■ **To do**:
Leave out all pictures and retype exactly the lines from the one with "finishes the script." through the last line of the material.

■ **Material shown**:
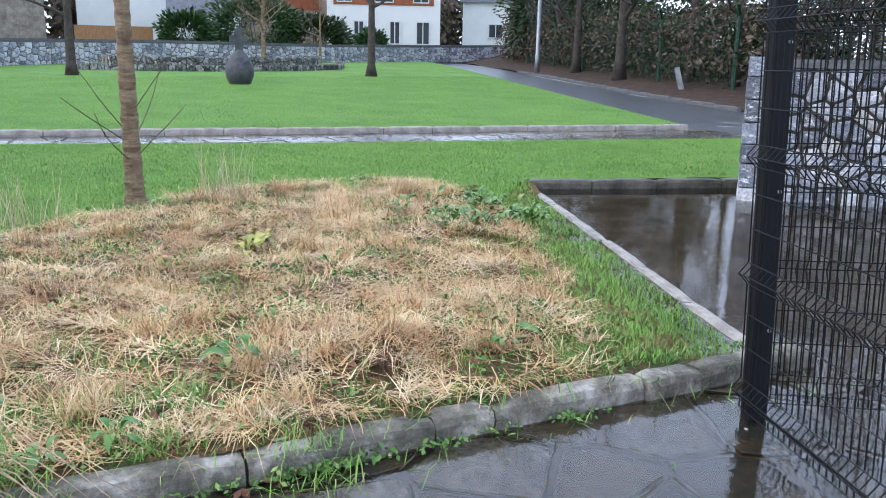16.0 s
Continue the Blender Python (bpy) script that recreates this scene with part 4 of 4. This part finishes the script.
part("cross", cr, MEMORIAL, memorial, "plain stone cross", bevel=0.01)

tier = [(44.5, -4.9), (41.6, -5.2), (40.6, -8.0), (40.4, -11.0), (41.0, -14.5), (43.0, -18.0), (46.4, -19.6)]
stone_run("planter_wall", "low dark stone wall of a raised round bed", [(x, y, 0.019 * (x - 15.0) + 0.1) for x, y in tier], 0.34, 0.35, OLD_STONE, 0, 0.3, kind="", mortar=MORTAR_OLD)
stone_run("planter_wall", "upper dark stone tier of a raised round bed", [(x * 0.75 + 11.4, y * 0.8 - 2.4, 0.019 * (x - 15.0) + 0.34) for x, y in tier], 0.42, 0.35, OLD_STONE, 0, 0.3, kind="", mortar=MORTAR_OLD)
fill = sheet("planter_soil", tier, TURF, lambda x, y: rise(x, y) + 0.36, 2.0)
tagged(fill, "grass filling inside the raised round bed", "ground", kind="structure")

lamp = empty("lamp_post", (42.0, -29.9, 0.5))
tagged(lamp, "tall grey galvanised lamp post beside the lane", "lamp post")
a = Acc()
a.tube([(0, 0, 0), (0, 0, 1.1), (0, 0, 1.15), (0, 0, 7)], [0.15, 0.15, 0.12, 0.09], 12)
part("pole", a, GALV, lamp, smooth=True)
a = Acc()
a.box((-0.1, -0.5, 7.0), (0.1, 0.1, 7.1))
part("lantern", a, GALV, lamp)

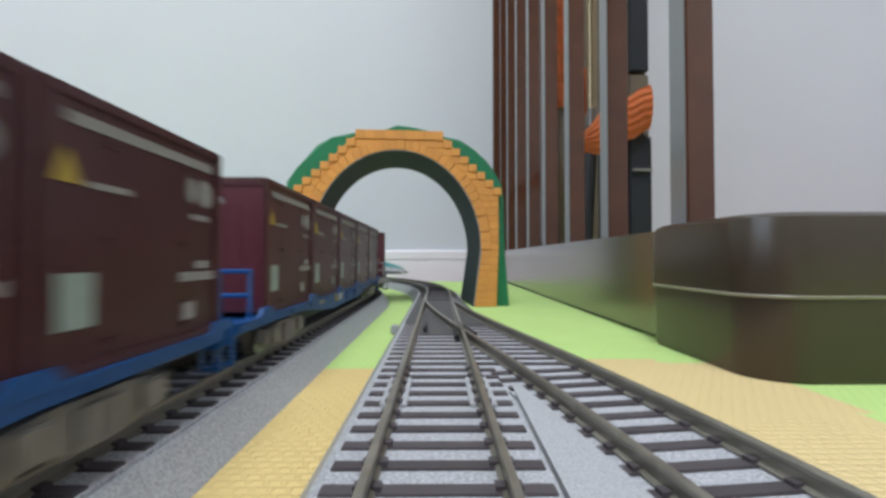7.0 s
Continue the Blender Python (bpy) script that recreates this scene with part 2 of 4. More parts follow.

■ **Response to the exercise**:
Continue the Blender Python (bpy) script that recreates this scene with part 4 of 4. This part finishes the script.
part("cross", cr, MEMORIAL, memorial, "plain stone cross", bevel=0.01)

tier = [(44.5, -4.9), (41.6, -5.2), (40.6, -8.0), (40.4, -11.0), (41.0, -14.5), (43.0, -18.0), (46.4, -19.6)]
stone_run("planter_wall", "low dark stone wall of a raised round bed", [(x, y, 0.019 * (x - 15.0) + 0.1) for x, y in tier], 0.34, 0.35, OLD_STONE, 0, 0.3, kind="", mortar=MORTAR_OLD)
stone_run("planter_wall", "upper dark stone tier of a raised round bed", [(x * 0.75 + 11.4, y * 0.8 - 2.4, 0.019 * (x - 15.0) + 0.34) for x, y in tier], 0.42, 0.35, OLD_STONE, 0, 0.3, kind="", mortar=MORTAR_OLD)
fill = sheet("planter_soil", tier, TURF, lambda x, y: rise(x, y) + 0.36, 2.0)
tagged(fill, "grass filling inside the raised round bed", "ground", kind="structure")

lamp = empty("lamp_post", (42.0, -29.9, 0.5))
tagged(lamp, "tall grey galvanised lamp post beside the lane", "lamp post")
a = Acc()
a.tube([(0, 0, 0), (0, 0, 1.1), (0, 0, 1.15), (0, 0, 7)], [0.15, 0.15, 0.12, 0.09], 12)
part("pole", a, GALV, lamp, smooth=True)
a = Acc()
a.box((-0.1, -0.5, 7.0), (0.1, 0.1, 7.1))
part("lantern", a, GALV, lamp)

7.0 s
Continue the Blender Python (bpy) script that recreates this scene with part 2 of 4. More parts follow.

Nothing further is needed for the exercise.